↓

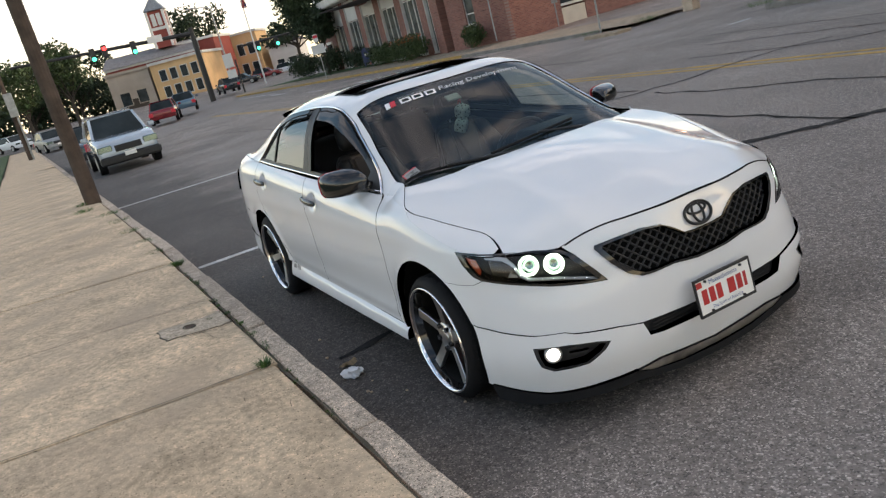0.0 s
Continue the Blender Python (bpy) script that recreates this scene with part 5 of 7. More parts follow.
def at_x(x, z):
    """Angle round the right of the nose at a given x."""
    n = nose_n(z)
    r = min(max((x - X0) / (nose_x(z) - X0), 0.0), 0.99999)
    return (-math.atan2((1 - r ** n) ** (1 / n), r), z)


def back(phi, z):
    """The tail by the angle round it."""
    a = X1 - tail_x(z)
    c, s = abs(math.cos(phi)), abs(math.sin(phi))
    n = tail_n(z)
    r = (c ** n + s ** n) ** (-1 / n)
    x = X1 - a * r * c
    return (x, math.copysign(WID * section(x, z) * r * s, phi), z)


def back_x(x, z):
    r = min(max((X1 - x) / (X1 - tail_x(z)), 0.0), 0.99999)
    n = tail_n(z)
    return (-math.atan2((1 - r ** n) ** (1 / n), r), z)


def solve(f, lo, hi):
    for _ in range(40):
        mid = (lo + hi) / 2
        lo, hi = (mid, hi) if f(mid) > 0 else (lo, mid)
    return lo


def hood_edge(phi):
    """Where the nose meets the bonnet's surface."""
    z = solve(lambda q: hood(*front(phi, q)[:2]) - q, 0.6, 0.98)
    return (phi, z)


wing_rear = curve([(0.93, 0.954), (1.0, 0.952), (1.08, 0.948), (1.16, 0.941), (1.25, 0.928), (1.30, 0.914)])


def wing_z(x):
    """Height at which the flank meets the bonnet's surface."""
    if x < 1.30:
        return wing_rear(x)
    return solve(lambda q: hood(x, flank(x, q)) - q, 0.65, 1.06)


def deck_z(x):
    return solve(lambda q: deck(x, flank(x, q)) - q, 0.8, 1.2)


def roof(x, q):
    """The glasshouse by x and the angle q from the belt (0) over to the middle (90). Its sides lean in."""
    b = belt(x)
    h, w = roof_c(x) - b, belt_y(max(min(x, 1.15), -1.9))
    c, s = math.cos(q), math.sin(q)
    r = (abs(c) ** GN + abs(s) ** GN) ** (-1 / GN)
    return (x, -w * r * c * (1 - LEAN_IN * r * s), b + h * r * s)


def rz(x, z):
    """(x, angle) for a point of the glasshouse at height z."""
    b = belt(x)
    t = min(max((z - b) / (roof_c(x) - b), 0.0), 0.99999)
    return (x, math.atan2(t, (1 - t ** GN) ** (1 / GN)))


def ry(x, y):
    """(x, angle) for a point of the glasshouse at half width y."""
    w, lo, hi = belt_y(max(min(x, 1.15), -1.9)), 0.0, math.pi / 2
    y = min(abs(y), w * 0.99999)
    for _ in range(30):
        mid = (lo + hi) / 2
        lo, hi = (mid, hi) if -roof(x, mid)[1] > y else (lo, mid)
    return (x, lo)


def on_roof(x, y):
    return (x, y, roof(*ry(x, y))[2])


def arc(cx, cz, r, a0, a1, n=22):
    return [(cx + r * math.cos(radians(a0 + (a1 - a0) * i / n)), cz + r * math.sin(radians(a0 + (a1 - a0) * i / n))) for i in range(n + 1)]

# ---- the saloon's panels ----
car = thing("car", "white four-door saloon parked at the kerb with black trim", "car", m=pose(0, 0.01, 0))
PAINT, GAP = "paint", 0.0028


def both(name, me, mat, label="", parent=None):
    """A part on the right and its twin on the left."""
    other = mirrored(me)
    return part(name, me, mat, parent or car, label), part(name, other, mat, parent or car, label)


DOOR_SPLIT = smooth_line([(-0.224, 1.008), (-0.199, 0.925), (-0.192, 0.74), (-0.193, 0.55), (-0.206, 0.316)], 5)
DOOR_FRONT = smooth_line([(0.893, 0.957), (0.945, 0.93), (0.967, 0.86), (0.975, 0.715), (0.955, 0.51), (0.924, 0.285)], 4)
DOOR_REAR = smooth_line([(-1.305, 1.070), (-1.326, 0.98), (-1.325, 0.86), (-1.262, 0.73), (-1.11, 0.585), (-0.985, 0.437), (-0.915, 0.352), (-0.83, 0.330)], 4)
front_door_line = DOOR_SPLIT + DOOR_FRONT[::-1]
front_doors = both("front_door", skin(inset(front_door_line, GAP), right, 0.022, 0.016, 0.03), PAINT)
rear_door_line = DOOR_REAR + DOOR_SPLIT[::-1]
rear_doors = both("rear_door", skin(inset(rear_door_line, GAP), right, 0.022, 0.016, 0.03), PAINT)

# front wing: the flank over the wheel, and the strip on top outside the bonnet's joint
shut_line = curve([(0.935, 0.722), (1.0, 0.713), (1.03, 0.718), (1.06, 0.732), (1.11, 0.760), (1.16, 0.789), (1.21, 0.820), (1.26, 0.842), (1.30, 0.842), (1.344, 0.834), (1.406, 0.815), (1.51, 0.788), (1.60, 0.762), (1.67, 0.742), (1.74, 0.724), (1.79, 0.722), (1.84, 0.731), (1.88, 0.743)])


def SHUT(x):
    return min(shut_line(x), flank(x, wing_z(x)) - 0.006)


LAMP_OUT = [(1.840, 0.655), (1.797, 0.672), (1.74, 0.722), (1.697, 0.772)]
wing_top = [(x, wing_z(x) + GAP * 1.25) for x in np.linspace(1.86, 0.94, 20)]
wing_low = [DOOR_FRONT[-1], (1.032, 0.283)] + arc(1.385, 0.331, 0.373, 186, 57) + [(1.60, 0.634), (1.70, 0.626), (1.78, 0.630)]
wing_line = DOOR_FRONT + wing_low[1:] + LAMP_OUT + [(1.75, 0.768), (1.80, 0.766)] + wing_top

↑

▶ [Stated problem]:
Going down the listing above, begin printing at the line with "Continue the Blender" and finish with the line with "return (x, math.copysign(WID", exactly as they appear.

▶ [Worked solution]:
Continue the Blender Python (bpy) script that recreates this scene with part 5 of 7. More parts follow.
def at_x(x, z):
    """Angle round the right of the nose at a given x."""
    n = nose_n(z)
    r = min(max((x - X0) / (nose_x(z) - X0), 0.0), 0.99999)
    return (-math.atan2((1 - r ** n) ** (1 / n), r), z)


def back(phi, z):
    """The tail by the angle round it."""
    a = X1 - tail_x(z)
    c, s = abs(math.cos(phi)), abs(math.sin(phi))
    n = tail_n(z)
    r = (c ** n + s ** n) ** (-1 / n)
    x = X1 - a * r * c
    return (x, math.copysign(WID * section(x, z) * r * s, phi), z)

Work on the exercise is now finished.